December 30, 1870. British Columbia's foreign residents—mostly Americans, drawn in great number by gold fever — are urged to acquire citizenships to participate fully in the affairs of the colony, soon to become a province of Canada.

 

"Aliens" already hold "social and industrial positions in every department of society," Armor De Comos, the future B.C. premier, writes in his paper, the Victoria Standard. Although they could not hold political office, the American miners were allowed to vote in elections for the first legislature following the merger of the former colonies of Vancouver Island and British Columbia. But that right has now been abolished. The self-professed "lover of the world" doesn't think this is morally right, but nonetheless urges aliens to become naturalized citizens, for their own good and the good of the country, in the following excerpt.

They have now no voice in the general Government of the Colony—except by the same expression of their opinion in conversation…

Now we will be frank with our foreign-born citizens. We don't believe that they will be allowed by law hereafter to vote or hold office unless they shall first have been naturalized.

Whether this bar to their political equality be morally wrong, we will not stop now to argue. Such appears to be the inexorable rule for the future; and such is the conservative rule of nations everywhere. Morality, intelligence, industry, skill, and property—manhood, wife, children—all go for nothing in the present state of international prejudice.

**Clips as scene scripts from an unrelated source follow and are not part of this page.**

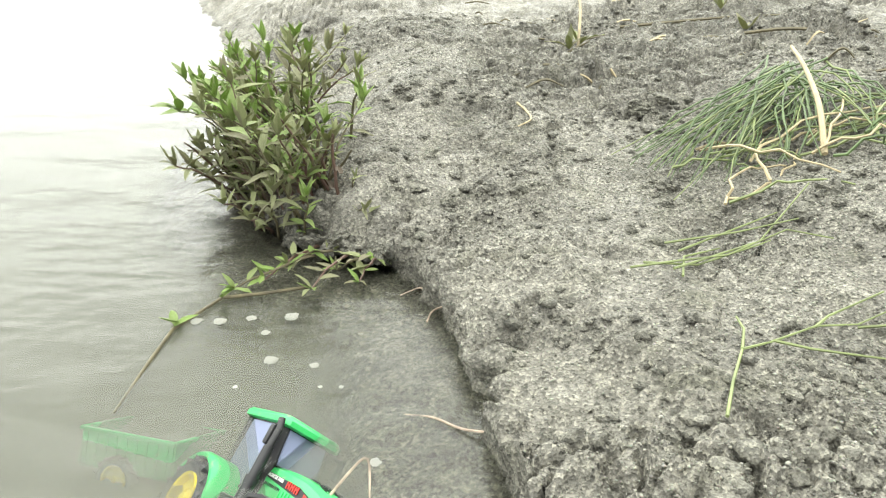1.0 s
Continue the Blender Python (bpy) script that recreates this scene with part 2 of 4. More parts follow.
def bend(a, b, sag=0.0, wander=0.0, steps=8, rng=random):
    """Points from a to b with a sag upwards and a random wander."""
    a, b = Vector(a), Vector(b)
    side = Vector((rng.uniform(-1, 1), rng.uniform(-1, 1), rng.uniform(-0.4, 0.4)))
    out = []
    for i in range(steps + 1):
        t = i / steps
        p = a.lerp(b, t) + Vector((0, 0, sag * 4 * t * (1 - t))) + side * wander * math.sin(t * math.pi)
        p += Vector([rng.uniform(-1, 1) for _ in range(3)]) * wander * 0.25 * (0 < i < steps)
        out.append(p)
    return out


# ---- ground ----
SHORE = [(0.6, -6.0), (0.34, -1.2), (0.27, -0.6), (0.232, -0.42), (0.215, -0.365), (0.180, -0.32), (0.163, -0.27), (0.152, -0.22),
         (0.180, -0.165), (0.212, -0.11), (0.216, -0.04), (0.198, 0.035), (0.170, 0.115), (0.141, 0.19), (0.127, 0.275), (0.100, 0.36),
         (0.050, 0.435), (0.005, 0.468), (-0.04, 0.485), (-0.09, 0.50), (-0.14, 0.555), (-0.18, 0.60), (-0.22, 0.645), (-0.26, 0.78),
         (-0.30, 0.95), (-0.40, 1.25), (-0.50, 1.47), (-0.60, 1.66), (-0.80, 2.2), (-1.05, 2.75), (-3.0, 7.0), (-30.0, 60.0)]


def rounded(line, times=2):
    p = np.array(line)
    for _ in range(times):
        q = np.empty((2 * len(p) - 2, 2))
        q[0::2], q[1::2] = 0.75 * p[:-1] + 0.25 * p[1:], 0.25 * p[:-1] + 0.75 * p[1:]
        p = np.vstack([p[:1], q, p[-1:]])
    return p


COAST = rounded(SHORE)


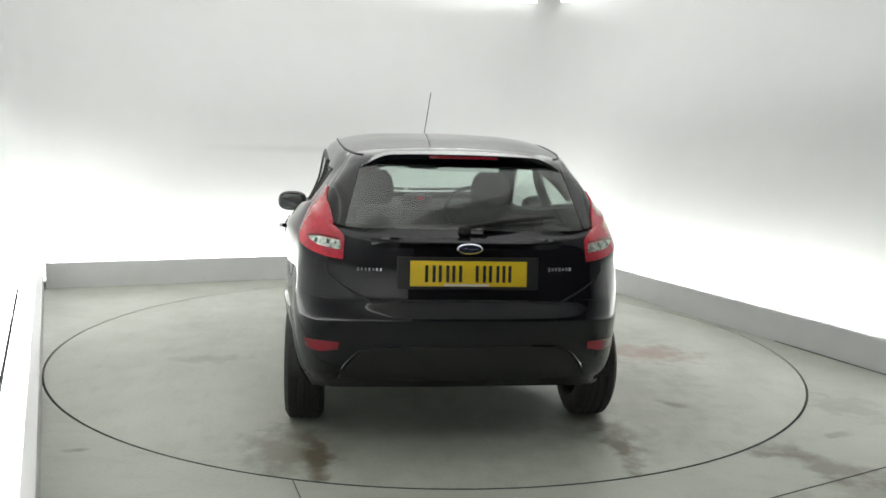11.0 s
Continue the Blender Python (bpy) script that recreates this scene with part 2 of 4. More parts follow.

Our foreign-born population have, therefore, to bear the ills of an age of prejudice; or having cast their lot with us for life, they had better try to place themselves on an quality in all particulars with our natural born citizens. If the latter can be attained by a very simple process, if the alien can become to all intents and purposes a British subject, and in every way fare and share alike with the native-born subjects of the British nation, we maintain that it will be better for the resident alien than his present political isolation; and better far for the country to assimilate all its resident population, and have a homogeneous people, rather than have a large, moral, intelligent, industrious, and wealthy class of citizens who do not take part in all of the duties of a British Columbian.